One Weird Trick to Make IE Testing Less Bad

Building a site can make you feel like a magician. Ethan shares a testing trick that will leave your crowds applauding.

The whole IE is a bad browser joke is getting a little old. It's the same joke as Comic Sans is a bad font or Jar Jar Binks is a bad character. We're all on the same page. It's universal opinion that these are bad things. Got it. Pointing this out or complaining isn't particularly useful for anything other than getting a cheap laugh from the "in crowd." Instead of reiterating what we already know, let's talk about how to make things less bad.

Bear with me while I paint a totally relatable picture. You've "finished" the "page" you've been working on, and now it's time to "make it work in old IE." You fire it up in IE7 and–BAM–it looks like butt. You always knew this moment was coming, and you're finally paying for it.

I hate to break it to you, but it's too late at this point.

The One Weird Trick

Test early; test often.

Try this next time you start a project: develop in your browser of choice, and old IE simultaneously. I'm on a Mac, so my favorite way to do this is by running a copy of Windows inside VirtualBox. I've installed the virtual machines using the ievms script by xdissent. The script will get you set up with IE versions 6 through 11. The images of Windows are provided for free, courtesy of Microsoft, for the purpose of website testing. Good on you, Microsoft.

Typically I'll expand my virtual machine full screen on its own desktop. This way I'm only a four-finger swipe away to see how things are looking in a less happy browser. The easier it is, the more likely I am to do it. By testing in IE frequently, you can fix your bugs before they snowball and turn into a compounded, unrecognizable mess.

Even if you don't have time to fix things as you go, you can at least take note of them. Notice that color: inherit isn't being respected? Log it. Now your layout is breaking due to a rounding error? Log it. When you see problems occurring one by one, you get a much better idea of how to fix them.
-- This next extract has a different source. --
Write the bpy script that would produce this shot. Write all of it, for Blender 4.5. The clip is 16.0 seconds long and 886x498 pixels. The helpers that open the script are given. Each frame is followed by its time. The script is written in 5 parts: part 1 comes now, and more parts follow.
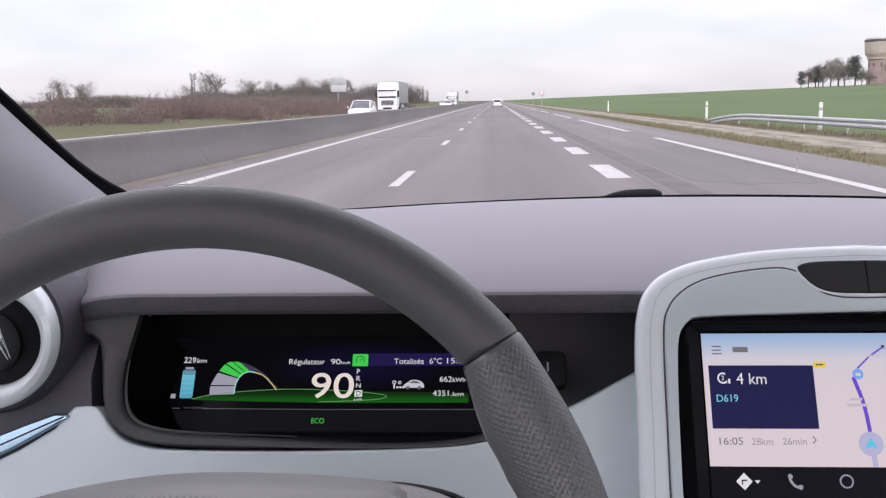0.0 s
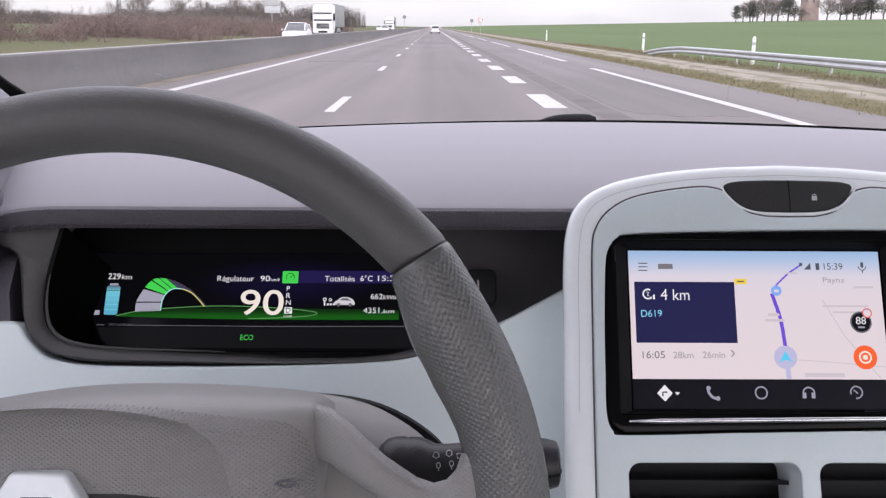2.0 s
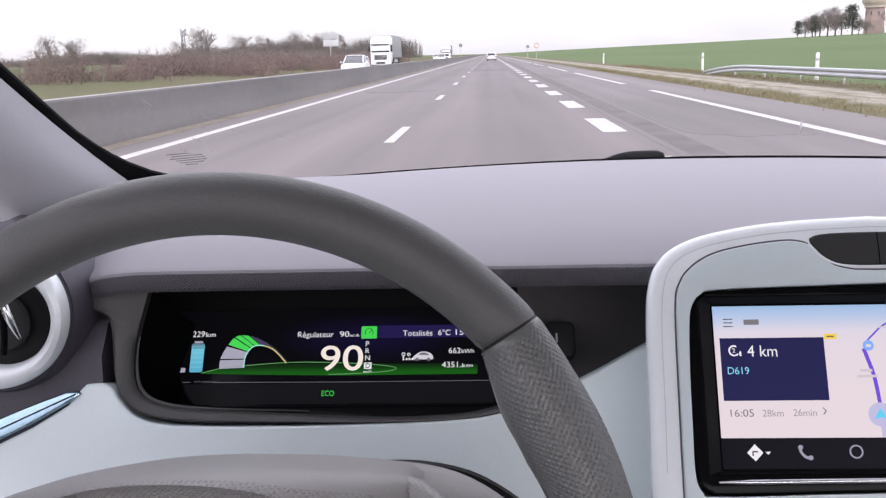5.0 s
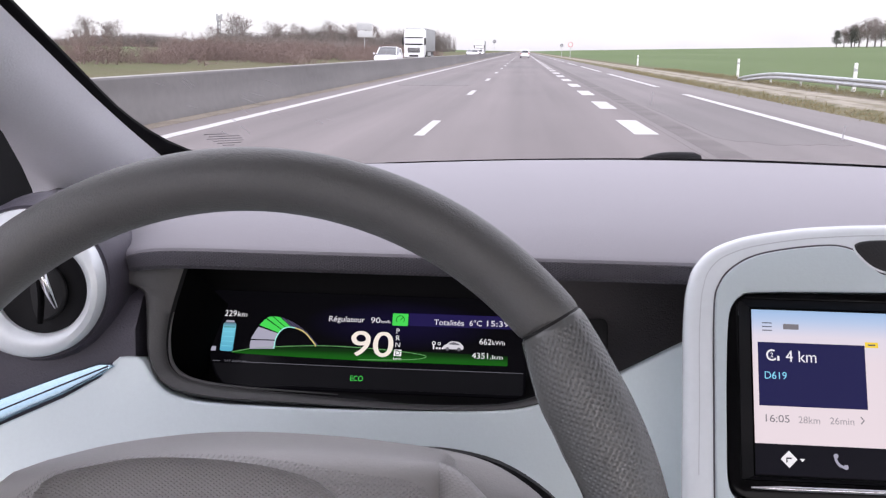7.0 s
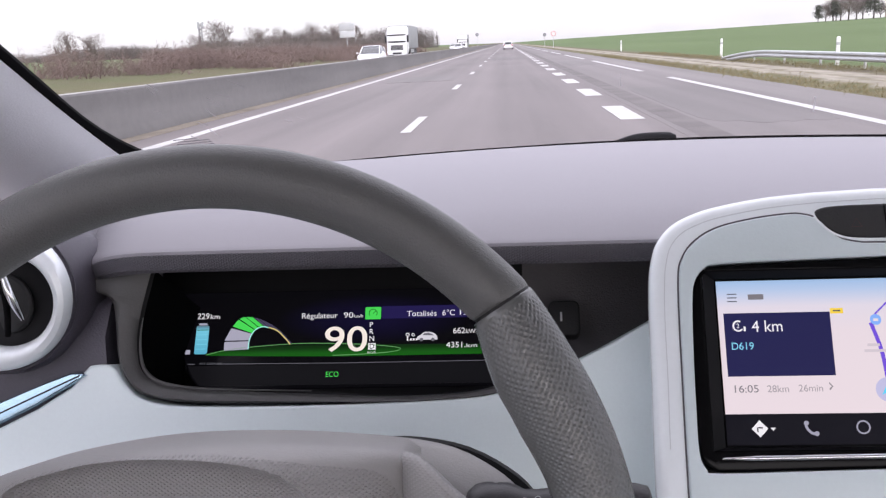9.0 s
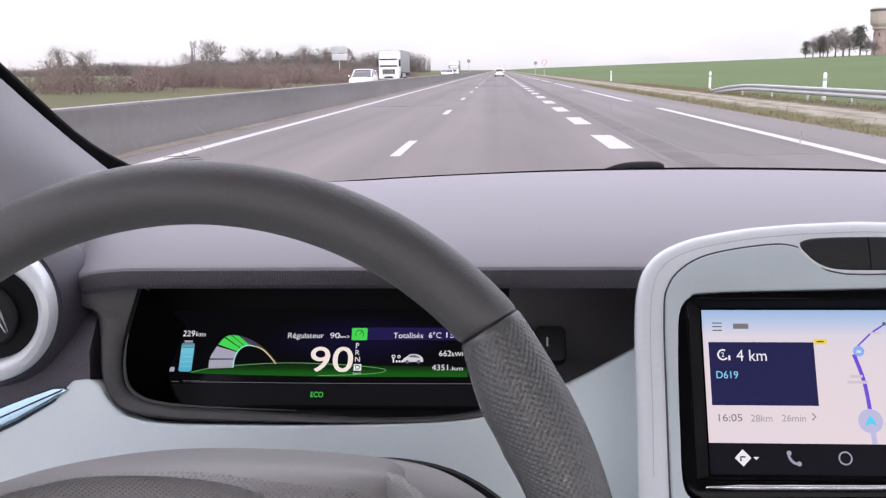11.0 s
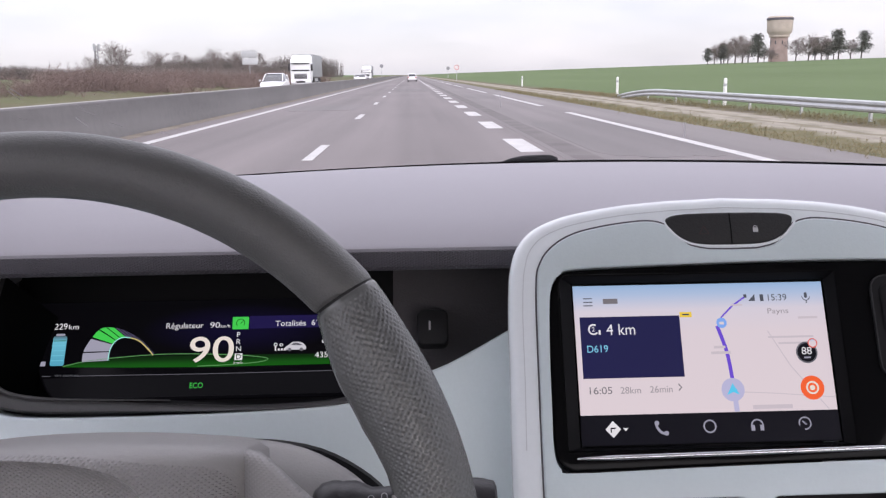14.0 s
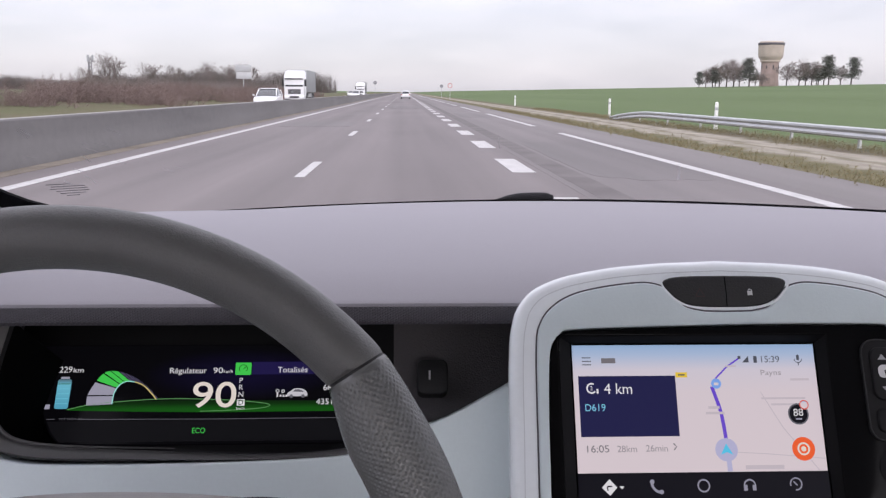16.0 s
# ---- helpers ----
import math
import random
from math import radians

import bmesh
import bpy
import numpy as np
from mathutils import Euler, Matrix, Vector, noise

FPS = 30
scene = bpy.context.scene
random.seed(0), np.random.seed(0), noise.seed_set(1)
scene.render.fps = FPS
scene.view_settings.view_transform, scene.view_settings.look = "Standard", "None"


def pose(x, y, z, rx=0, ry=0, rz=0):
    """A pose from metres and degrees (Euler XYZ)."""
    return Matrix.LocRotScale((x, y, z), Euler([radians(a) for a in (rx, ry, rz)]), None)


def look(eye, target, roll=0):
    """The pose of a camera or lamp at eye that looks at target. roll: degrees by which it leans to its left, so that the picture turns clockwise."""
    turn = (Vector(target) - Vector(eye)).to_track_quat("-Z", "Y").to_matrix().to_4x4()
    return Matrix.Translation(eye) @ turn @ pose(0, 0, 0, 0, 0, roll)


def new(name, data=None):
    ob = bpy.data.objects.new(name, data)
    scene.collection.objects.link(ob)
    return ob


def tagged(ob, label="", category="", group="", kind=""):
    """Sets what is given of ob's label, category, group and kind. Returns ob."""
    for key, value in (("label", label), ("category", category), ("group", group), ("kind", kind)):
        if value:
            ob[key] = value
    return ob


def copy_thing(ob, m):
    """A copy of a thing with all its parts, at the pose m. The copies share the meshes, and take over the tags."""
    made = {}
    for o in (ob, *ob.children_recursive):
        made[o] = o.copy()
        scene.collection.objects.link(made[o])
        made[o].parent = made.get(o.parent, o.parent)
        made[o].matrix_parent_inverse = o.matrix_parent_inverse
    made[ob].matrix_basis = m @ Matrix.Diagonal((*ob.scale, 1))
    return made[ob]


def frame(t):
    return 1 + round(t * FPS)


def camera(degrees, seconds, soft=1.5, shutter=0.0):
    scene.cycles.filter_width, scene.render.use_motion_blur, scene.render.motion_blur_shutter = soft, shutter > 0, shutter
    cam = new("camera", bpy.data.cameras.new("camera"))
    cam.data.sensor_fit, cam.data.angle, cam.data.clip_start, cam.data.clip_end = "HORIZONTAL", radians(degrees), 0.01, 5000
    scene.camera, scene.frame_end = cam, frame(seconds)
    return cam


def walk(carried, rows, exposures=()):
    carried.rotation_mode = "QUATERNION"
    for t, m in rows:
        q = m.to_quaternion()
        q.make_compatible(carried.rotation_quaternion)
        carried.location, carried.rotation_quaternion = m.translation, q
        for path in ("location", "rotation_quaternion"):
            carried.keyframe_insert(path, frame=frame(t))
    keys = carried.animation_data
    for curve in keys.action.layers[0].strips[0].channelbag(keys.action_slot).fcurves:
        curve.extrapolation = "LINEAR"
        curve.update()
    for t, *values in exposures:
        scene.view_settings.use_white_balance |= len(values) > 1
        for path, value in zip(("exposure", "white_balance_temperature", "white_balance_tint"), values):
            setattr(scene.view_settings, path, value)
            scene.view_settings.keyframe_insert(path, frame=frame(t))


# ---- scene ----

You'll also have a much clearer idea of the technical debt that you're incurring. This saves you from overselling how far you are on a project.

Designers Hate Me

Accessible content is what's most important. Depending on your audience, old IE probably doesn't have to be beautiful—just accessible. If that's the case, old IE isn't nearly as bad as people make it out to be. If we go about it the right way, we can make it less bad.

No idea what to do about Comic Sans or Jar Jar, though.